[Exercise task]
Repeat each entry word for word. Leave any images out of the copy.

[Task inputs]
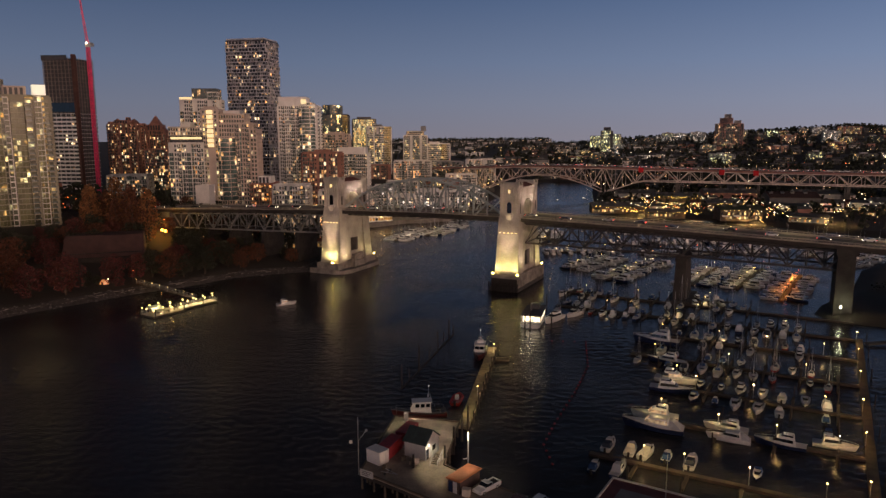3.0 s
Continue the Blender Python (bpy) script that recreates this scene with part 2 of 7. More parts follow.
CANVAS_PALE = material("pale_grey_canvas", (0.45, 0.45, 0.46), 0.85, vary=0.2, size=1)
CANVAS_BLUE = material("blue_canvas", (0.03, 0.08, 0.2), 0.9, vary=0.4, size=1)
DARK_GLASS = material("tinted_glass", (0.012, 0.014, 0.016), 0.08, vary=0.2, size=2, spec=0.8)
ALU = material("brushed_aluminium", (0.5, 0.5, 0.5), 0.35, metal=0.9, vary=0.15, size=1)
RUBBER = material("black_rubber", (0.02, 0.02, 0.02), 0.8, vary=0.3, size=0.5)
SOIL = material("park_ground", (0.045, 0.04, 0.028), 0.95, vary=0.5, size=9, second=(0.06, 0.042, 0.032), bump=0.5)
ROCK = material("shore_stones", (0.15, 0.135, 0.12), 0.9, vary=0.55, size=1.5, bump=0.6, islands=0.35)
BRONZE = material("dark_bronze_panels", (0.055, 0.04, 0.032), 0.6, vary=0.3, size=2)
STEEL_MID = material("mid_grey_green_steel", (0.19, 0.19, 0.18), 0.6, vary=0.35, size=3, objects=0.12)
BARK = material("bark", (0.07, 0.05, 0.035), 0.95, vary=0.4, size=0.5, bump=0.5)
LEAF_GREEN = material("dark_green_leaves", (0.034, 0.038, 0.02), 0.8, vary=0.4, size=2, islands=0.4)
LEAF_RUST = material("rust_autumn_leaves", (0.13, 0.046, 0.021), 0.8, vary=0.4, size=2, islands=0.4)
LEAF_RED = material("dark_red_autumn_leaves", (0.115, 0.029, 0.024), 0.8, vary=0.4, size=2, islands=0.4)
LEAF_GOLD = material("ochre_autumn_leaves", (0.26, 0.12, 0.042), 0.8, vary=0.4, size=2, islands=0.4)
BULB_WARM = bulb("warm_lamp_glass", (1.0, 0.60, 0.16), 12)
BULB_SOFT = bulb("soft_lamp_glass", (1.0, 0.66, 0.2), 5)
BULB_DIM = bulb("dim_lamp_glass", (1.0, 0.72, 0.36), 1.6)
BULB_SODIUM = bulb("sodium_lamp_glass", (1.0, 0.10, 0.008), 7)
BULB_WHITE = bulb("white_lamp_glass", (1.0, 0.88, 0.6), 9)
BULB_FLOOD = bulb("flood_lamp_glass", (1.0, 0.74, 0.12), 20)
BULB_RED = bulb("red_lamp_glass", (1.0, 0.03, 0.02), 6)

UNIT = Mesh().box(0, 1, -0.5, 0.5, -0.5, 0.5)

# ---- ground and water ----
SHORE = [(-420, 40), (-262, 150), (-190, 212), (-180, 240), (-160, 267), (-141, 292), (-126, 306), (-112, 326), (-96, 335), (-78, 343), (-72, 372),
         (-72, 420), (-76, 460), (-75, 505), (-48, 547), (-15, 580), (4, 640), (40, 800), (66, 1050), (190, 1040), (150, 850), (128, 700), (114, 632),
         (132, 590), (192, 568), (250, 505), (288, 452), (250, 402), (196, 350), (168, 305), (140, 276), (131, 262), (135, 250), (157, 240), (139, 206), (107, 158), (90, 122), (84, 60)]


def shore_distance(x, y):
    """Distance to the shore: positive on land, negative over water."""
    best, inside, k = 1e9, False, len(SHORE)
    for i in range(k):
        (ax, ay), (bx, by) = SHORE[i], SHORE[(i + 1) % k]
        dx, dy = bx - ax, by - ay
        t = min(max(((x - ax) * dx + (y - ay) * dy) / (dx * dx + dy * dy), 0), 1)
        best = min(best, (x - ax - t * dx) ** 2 + (y - ay - t * dy) ** 2)
        if (ay > y) != (by > y) and x < ax + (y - ay) / dy * dx:
            inside = not inside
    return -math.sqrt(best) if inside else math.sqrt(best)


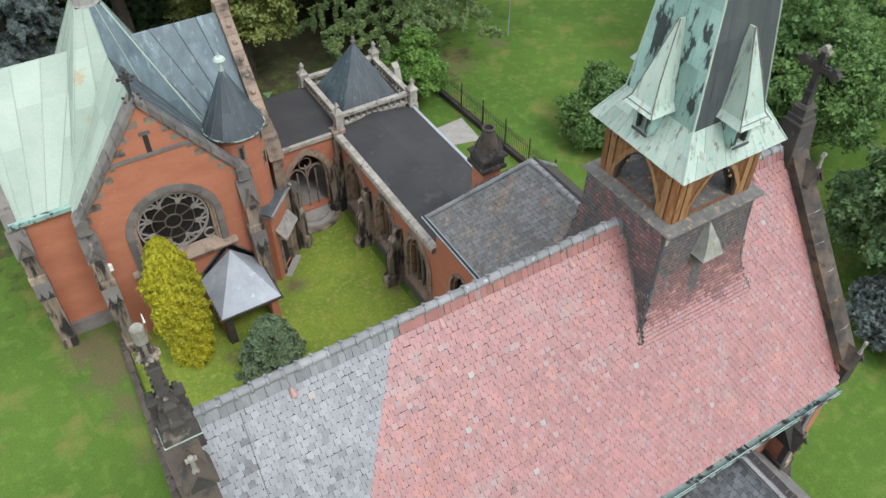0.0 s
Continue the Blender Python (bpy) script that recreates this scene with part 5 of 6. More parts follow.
# stair turret with a leaded cone
turret = part("turret", (lambda b: (lathe(b, (6.88, 28.95), [(0.7, 3.6), (1.08, 4.3), (1.14, 4.35), (1.14, 8.65)], 24), b)[1])(blank()), brick_wall, chapel, "round brick stair turret")
bm = blank()
lathe(bm, (6.88, 28.95), [(0.85, 3.85), (1.1, 4.15), (1.2, 4.22), (1.22, 4.34), (1.16, 4.42)], 24)
part("corbel_ring", bm, stone, turret, "moulded stone corbel ring")
bm = blank()
lathe(bm, (6.88, 28.95), [(1.28, 8.5), (1.36, 8.58), (1.36, 8.64), (1.2, 8.66)], 20)
part("turret_gutter", bm, gutter_rim, turret)
n = 14
for k in range(n):
    a0, a1 = 2 * math.pi * k / n, 2 * math.pi * (k + 1) / n
    c = Vector((6.88, 28.95, 0))
    q = [c + Vector((1.34 * math.cos(a), 1.34 * math.sin(a), 8.64)) for a in (a0, a1)] + [c + Vector((0.8 * math.cos(a), 0.8 * math.sin(a), 9.72)) for a in (a1, a0)]
    r = [q[3], q[2]] + [c + Vector((0.06 * math.cos(a), 0.06 * math.sin(a), 11.35)) for a in (a1, a0)]
    for z in (q, r):
        bm = blank()
        slab(bm, z, 0.03)
        part("cone_sheet", bm, sheet_slate, turret)
    bm = blank()
    tube(bm, [q[0] + Vector((0, 0, 0.02)), q[3] + Vector((0, 0, 0.02)), r[3] + Vector((0, 0, 0.02))], 0.014, 4)
    part("cone_seam", bm, sheet_blue, turret)
bm = blank()
lathe(bm, (6.88, 28.95), [(0.1, 11.25), (0.09, 11.75), (0.09, 11.76), (0.26, 11.8), (0.2, 11.9), (0.05, 11.95), (0.03, 12.1)], 12)
part("cone_vent", bm, verdigris, turret, "pale vent cap")
for a, z in ((-95, 6.3), (-40, 6.6), (-40, 7.9), (-100, 7.4)):
    bm = blank()
    d = Vector((math.cos(radians(a)), math.sin(radians(a)), 0))
    t = Vector((-d.y, d.x, 0))
    o = Vector((6.88, 28.95, z)) + d * 1.06
    for w, h, e in ((0.16, 0.42, 0.09),):
        hexa(bm, [o + t * i * w + d * k for i, k in ((-1, 0), (1, 0), (1, e), (-1, e))], [o + t * i * w + d * k + Vector((0, 0, 2 * h)) for i, k in ((-1, 0), (1, 0), (1, e), (-1, e))])
    part("slit_frame", bm, stone, turret)
    bm = blank()
    hexa(bm, [o + t * i * 0.08 + d * k + Vector((0, 0, 0.1)) for i, k in ((-1, 0), (1, 0), (1, 0.1), (-1, 0.1))], [o + t * i * 0.08 + d * k + Vector((0, 0, 0.72)) for i, k in ((-1, 0), (1, 0), (1, 0.1), (-1, 0.1))])
    part("turret_slit", bm, void_dark, turret)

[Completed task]
3.0 s
Continue the Blender Python (bpy) script that recreates this scene with part 2 of 7. More parts follow.
CANVAS_PALE = material("pale_grey_canvas", (0.45, 0.45, 0.46), 0.85, vary=0.2, size=1)
CANVAS_BLUE = material("blue_canvas", (0.03, 0.08, 0.2), 0.9, vary=0.4, size=1)
DARK_GLASS = material("tinted_glass", (0.012, 0.014, 0.016), 0.08, vary=0.2, size=2, spec=0.8)
ALU = material("brushed_aluminium", (0.5, 0.5, 0.5), 0.35, metal=0.9, vary=0.15, size=1)
RUBBER = material("black_rubber", (0.02, 0.02, 0.02), 0.8, vary=0.3, size=0.5)
SOIL = material("park_ground", (0.045, 0.04, 0.028), 0.95, vary=0.5, size=9, second=(0.06, 0.042, 0.032), bump=0.5)
ROCK = material("shore_stones", (0.15, 0.135, 0.12), 0.9, vary=0.55, size=1.5, bump=0.6, islands=0.35)
BRONZE = material("dark_bronze_panels", (0.055, 0.04, 0.032), 0.6, vary=0.3, size=2)
STEEL_MID = material("mid_grey_green_steel", (0.19, 0.19, 0.18), 0.6, vary=0.35, size=3, objects=0.12)
BARK = material("bark", (0.07, 0.05, 0.035), 0.95, vary=0.4, size=0.5, bump=0.5)
LEAF_GREEN = material("dark_green_leaves", (0.034, 0.038, 0.02), 0.8, vary=0.4, size=2, islands=0.4)
LEAF_RUST = material("rust_autumn_leaves", (0.13, 0.046, 0.021), 0.8, vary=0.4, size=2, islands=0.4)
LEAF_RED = material("dark_red_autumn_leaves", (0.115, 0.029, 0.024), 0.8, vary=0.4, size=2, islands=0.4)
LEAF_GOLD = material("ochre_autumn_leaves", (0.26, 0.12, 0.042), 0.8, vary=0.4, size=2, islands=0.4)
BULB_WARM = bulb("warm_lamp_glass", (1.0, 0.60, 0.16), 12)
BULB_SOFT = bulb("soft_lamp_glass", (1.0, 0.66, 0.2), 5)
BULB_DIM = bulb("dim_lamp_glass", (1.0, 0.72, 0.36), 1.6)
BULB_SODIUM = bulb("sodium_lamp_glass", (1.0, 0.10, 0.008), 7)
BULB_WHITE = bulb("white_lamp_glass", (1.0, 0.88, 0.6), 9)
BULB_FLOOD = bulb("flood_lamp_glass", (1.0, 0.74, 0.12), 20)
BULB_RED = bulb("red_lamp_glass", (1.0, 0.03, 0.02), 6)

UNIT = Mesh().box(0, 1, -0.5, 0.5, -0.5, 0.5)

# ---- ground and water ----
SHORE = [(-420, 40), (-262, 150), (-190, 212), (-180, 240), (-160, 267), (-141, 292), (-126, 306), (-112, 326), (-96, 335), (-78, 343), (-72, 372),
         (-72, 420), (-76, 460), (-75, 505), (-48, 547), (-15, 580), (4, 640), (40, 800), (66, 1050), (190, 1040), (150, 850), (128, 700), (114, 632),
         (132, 590), (192, 568), (250, 505), (288, 452), (250, 402), (196, 350), (168, 305), (140, 276), (131, 262), (135, 250), (157, 240), (139, 206), (107, 158), (90, 122), (84, 60)]


def shore_distance(x, y):
    """Distance to the shore: positive on land, negative over water."""
    best, inside, k = 1e9, False, len(SHORE)
    for i in range(k):
        (ax, ay), (bx, by) = SHORE[i], SHORE[(i + 1) % k]
        dx, dy = bx - ax, by - ay
        t = min(max(((x - ax) * dx + (y - ay) * dy) / (dx * dx + dy * dy), 0), 1)
        best = min(best, (x - ax - t * dx) ** 2 + (y - ay - t * dy) ** 2)
        if (ay > y) != (by > y) and x < ax + (y - ay) / dy * dx:
            inside = not inside
    return -math.sqrt(best) if inside else math.sqrt(best)


0.0 s
Continue the Blender Python (bpy) script that recreates this scene with part 5 of 6. More parts follow.
# stair turret with a leaded cone
turret = part("turret", (lambda b: (lathe(b, (6.88, 28.95), [(0.7, 3.6), (1.08, 4.3), (1.14, 4.35), (1.14, 8.65)], 24), b)[1])(blank()), brick_wall, chapel, "round brick stair turret")
bm = blank()
lathe(bm, (6.88, 28.95), [(0.85, 3.85), (1.1, 4.15), (1.2, 4.22), (1.22, 4.34), (1.16, 4.42)], 24)
part("corbel_ring", bm, stone, turret, "moulded stone corbel ring")
bm = blank()
lathe(bm, (6.88, 28.95), [(1.28, 8.5), (1.36, 8.58), (1.36, 8.64), (1.2, 8.66)], 20)
part("turret_gutter", bm, gutter_rim, turret)
n = 14
for k in range(n):
    a0, a1 = 2 * math.pi * k / n, 2 * math.pi * (k + 1) / n
    c = Vector((6.88, 28.95, 0))
    q = [c + Vector((1.34 * math.cos(a), 1.34 * math.sin(a), 8.64)) for a in (a0, a1)] + [c + Vector((0.8 * math.cos(a), 0.8 * math.sin(a), 9.72)) for a in (a1, a0)]
    r = [q[3], q[2]] + [c + Vector((0.06 * math.cos(a), 0.06 * math.sin(a), 11.35)) for a in (a1, a0)]
    for z in (q, r):
        bm = blank()
        slab(bm, z, 0.03)
        part("cone_sheet", bm, sheet_slate, turret)
    bm = blank()
    tube(bm, [q[0] + Vector((0, 0, 0.02)), q[3] + Vector((0, 0, 0.02)), r[3] + Vector((0, 0, 0.02))], 0.014, 4)
    part("cone_seam", bm, sheet_blue, turret)
bm = blank()
lathe(bm, (6.88, 28.95), [(0.1, 11.25), (0.09, 11.75), (0.09, 11.76), (0.26, 11.8), (0.2, 11.9), (0.05, 11.95), (0.03, 12.1)], 12)
part("cone_vent", bm, verdigris, turret, "pale vent cap")
for a, z in ((-95, 6.3), (-40, 6.6), (-40, 7.9), (-100, 7.4)):
    bm = blank()
    d = Vector((math.cos(radians(a)), math.sin(radians(a)), 0))
    t = Vector((-d.y, d.x, 0))
    o = Vector((6.88, 28.95, z)) + d * 1.06
    for w, h, e in ((0.16, 0.42, 0.09),):
        hexa(bm, [o + t * i * w + d * k for i, k in ((-1, 0), (1, 0), (1, e), (-1, e))], [o + t * i * w + d * k + Vector((0, 0, 2 * h)) for i, k in ((-1, 0), (1, 0), (1, e), (-1, e))])
    part("slit_frame", bm, stone, turret)
    bm = blank()
    hexa(bm, [o + t * i * 0.08 + d * k + Vector((0, 0, 0.1)) for i, k in ((-1, 0), (1, 0), (1, 0.1), (-1, 0.1))], [o + t * i * 0.08 + d * k + Vector((0, 0, 0.72)) for i, k in ((-1, 0), (1, 0), (1, 0.1), (-1, 0.1))])
    part("turret_slit", bm, void_dark, turret)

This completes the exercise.